The Declining Unemployment Rate

Jan. 21, 2014
Unemployment numbers can be insightful but distracting economic indicators.

The unemployment rate fell to 6.7% in December. The decline was welcomed by most, and to those who think it matters, it was a harbinger of better days ahead. A frequent question at presentations involves the question of those people who have given up looking for a job or who are working at part-time jobs because they cannot find a more-desirous fulltime job.

These folks are called the “Unemployed, Marginally Attached Workers, and Part-Time For Economic Reasons as a Percent of the Civilian Labor Force and Marginally Attached Workers' by the Bureau of Labor Statistics. That unemployment rate is called the U6.

The U6 rate is currently 13.0%, essentially twice as high as the stated and publicly proclaimed rate. The substantially higher number is more satisfying to many as it seems to provide a proof that things are worse than they appear on the surface. I suppose if you are in this number, things indeed are worse than they appear.

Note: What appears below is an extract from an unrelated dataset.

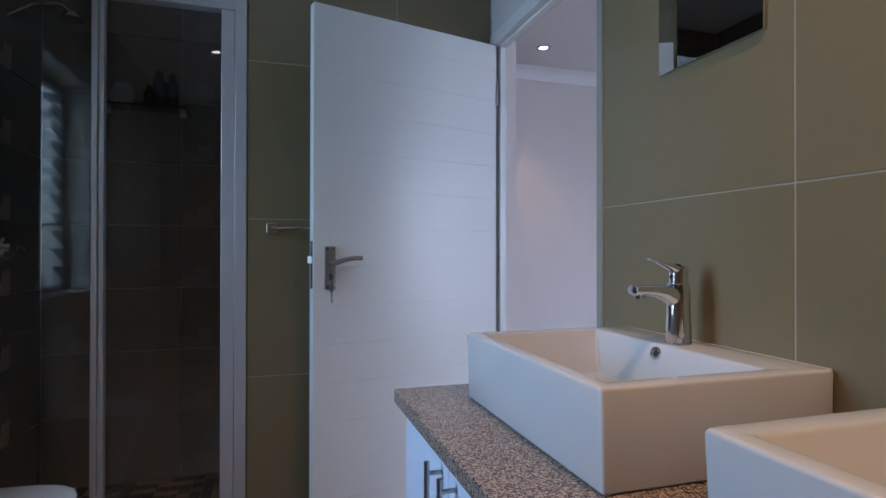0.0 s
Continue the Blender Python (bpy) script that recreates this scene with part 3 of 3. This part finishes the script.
def basin(y0, y1, x0=0.456, x1=0.916, z0=0.7665, z1=0.928):
    b = thing("washbasin", (x0 + x1) / 2, (y0 + y1) / 2, z0, label="white rectangular ceramic countertop basin", category="basin", group="vanity basins")
    bm = bmesh.new()
    f, sd, bk, dp = 0.036, 0.040, 0.112, 0.105

    def ring(a, c, d, e, z):
        return [bm.verts.new(p) for p in ((a, d, z), (c, d, z), (c, e, z), (a, e, z))]
    o0, o1 = ring(x0 + 0.006, x1, y0 + 0.004, y1 - 0.004, z0), ring(x0, x1, y0, y1, z1)
    i0 = ring(x0 + f, x1 - bk, y0 + sd, y1 - sd, z1)
    i1 = ring(x0 + f + 0.035, x1 - bk - 0.022, y0 + sd + 0.05, y1 - sd - 0.05, z1 - dp)
    for A, B in ((o0, o1), (o1, i0), (i0, i1)):
        for k in range(4):
            bm.faces.new((A[k], A[(k + 1) % 4], B[(k + 1) % 4], B[k]))
    bm.faces.new(i1)
    bm.faces.new(o0[::-1])
    bmesh.ops.bevel(bm, geom=bm.edges[:], offset=0.006, segments=3, affect="EDGES", profile=0.5)
    part("bowl", bm, CERAMIC, b, smooth=50)
    part("sealant", boxes((x1 - 0.002, x1 + 0.003, y0 + 0.006, y1 - 0.006, z1 - 0.008, z1 - 0.0002), bevel=0.001), CERAMIC, b, "white silicone joint against the wall")
    ym = (y0 + y1) / 2 + 0.012
    # overflow ring on the sloped back face of the bowl
    ox, oz = x1 - bk - 0.0046, z1 - 0.021
    m = Matrix.Translation((ox, ym + 0.004, oz)) @ pose(0, 0, 0, 0, -78, 0)
    bm = bmesh.new()
    n = 24
    rr = [(0.0062, 0.0035), (0.0085, 0.006), (0.0125, 0.006), (0.0145, 0.003), (0.0145, -0.004)]
    rings = [[bm.verts.new(m @ Vector((r * math.cos(2 * math.pi * k / n), r * math.sin(2 * math.pi * k / n), z))) for k in range(n)] for r, z in rr]
    for A, B in zip(rings, rings[1:]):
        for k in range(n):
            bm.faces.new((A[k], A[(k + 1) % n], B[(k + 1) % n], B[k]))
    part("overflow_ring", bm, CHROME, b, "chrome overflow ring", smooth=40)
    part("overflow_hole", cyl(bmesh.new(), m @ Matrix.Translation((0, 0, 0.0002)), 0.0072, 0.0072, 0.003, 20), BLACK, b)
    part("waste", cyl(bmesh.new(), Matrix.Translation((x0 + 0.17, ym, z1 - dp)), 0.03, 0.027, 0.006, 28), CHROME, b, "chrome waste fitting", smooth=40)
    return b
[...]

However, the truth is that today’s 13.0% is substantially lower than the peak of 18.0% in March 2010 but still higher than the pre-Great Recession figure of 9.0%. The point is that the trend is favorable in that even this measure of unemployment is trending lower and it is much lower than it was 46 months ago.

Sometimes people ask what the U6 rate was in the Great Depression of the 1930s. The answer is that the U6 did not exist then, but the methodology of that time would at least compare favorably with the U6 of today. The 1930s say unemployment reached 25%, the Great Recession reached 18%.

The bottom line is that things are getting better, and that readers should look for areas in their companies that will inhibit growth in the years to come. It is time to get busy looking forward and to stop looking at conversational, but questionably useful, indicators like either the standard or the U6 unemployment rate.